Is Windows a Symphony or a Player Piano Scroll?

May 02, 2007 11:57

Man, this whole having-a-real-job thing interferes with your ability to read random supreme court decisions! Fortunately, there are still stretches where I simply have to wait an hour to see the results of an experiment.

In a busy Monday, the Supreme Court made it much easier to challenge patents on the grounds that the thing patented was actually obvious (whew), and held that high-speed police chases are not unconstitutional (whew for cable news channels). But the third opinion of the day, Microsoft Corp. v. AT&T Corp., is the one that I was waiting for: the latest installment of the spectator sport "How do laws written to deal with physical things apply to information?"

Setup: AT&T has some patented speech compression algorithms; Windows includes a codec which everyone agrees infringes on the patent. Microsoft pays AT&T some money in compensation: a fee for each copy of Windows installed on a computer in the US. Microsoft also sells Windows abroad, of course, and US patents don't apply in other countries - well, not usually. But Congress didn't like this loophole, so in 1984 they amended patent law so that a company is still liable if it "supplies... from the United States,"” for "combination"” abroad, a patented invention's “"components.”"
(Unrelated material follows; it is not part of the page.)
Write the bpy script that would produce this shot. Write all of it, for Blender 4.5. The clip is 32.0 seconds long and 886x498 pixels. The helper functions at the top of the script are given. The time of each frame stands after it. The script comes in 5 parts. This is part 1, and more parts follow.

When Microsoft takes a Windows Master CD and ships it to China, the nice folks there burn many copies of the CD, then use those copies to install Windows on many many computers. The question before the court was, does that count as combining components supplied from the US, or not?

By 7 to 1 (no Roberts), the Justices say it does not.

Certainly the "component" being combined couldn't be the physical master Windows CD, because that CD doesn't end up in the computer. (It doesn't even touch the computer - only a foreign-made copy of it does - but three justices went out of their way to say that it wouldn't matter if it did; the others explicitly didn't touch that question.) The fact that copying software is so easy, indeed that installing software inherently involves copying it, makes no difference.

So the only possibility is that the "component" at issue is the abstract, disembodied notion of the Windows software, divorced from any physical medium. And that simply can't be a component of something. The abstract notion of Windows is like music in a composer's head; the Windows Master CD is like a page of sheet music; a component would be a scroll that goes inside your player piano. Congress is free to close this loophole if it wants, but the Court says it certainly hasn't yet.

Original opinion here.

In news that might seem related, depending on your point of view, be sure to read about the Digg HD-DVD revolt. The first key that breaks HD-DVD encryption was cracked back in February, and for some reason it's getting a lot of press now. Digg initially deleted all stories mentioning the magical string "09-f9-11-02-9d-74-e3-5b-d8-41-56-c5-63-56-88-c0" from its site. After a massive user revolt, it changed course and now says it's willing to "go down fighting."

No court has ever found that repeating a 16-byte key violates the DMCA or otherwise constitutes illegal use of intellectual property; this is all about legal-threat-intimidation. Sometimes peeved people can be an antidote to peevish lawyers. Welcome to the internets.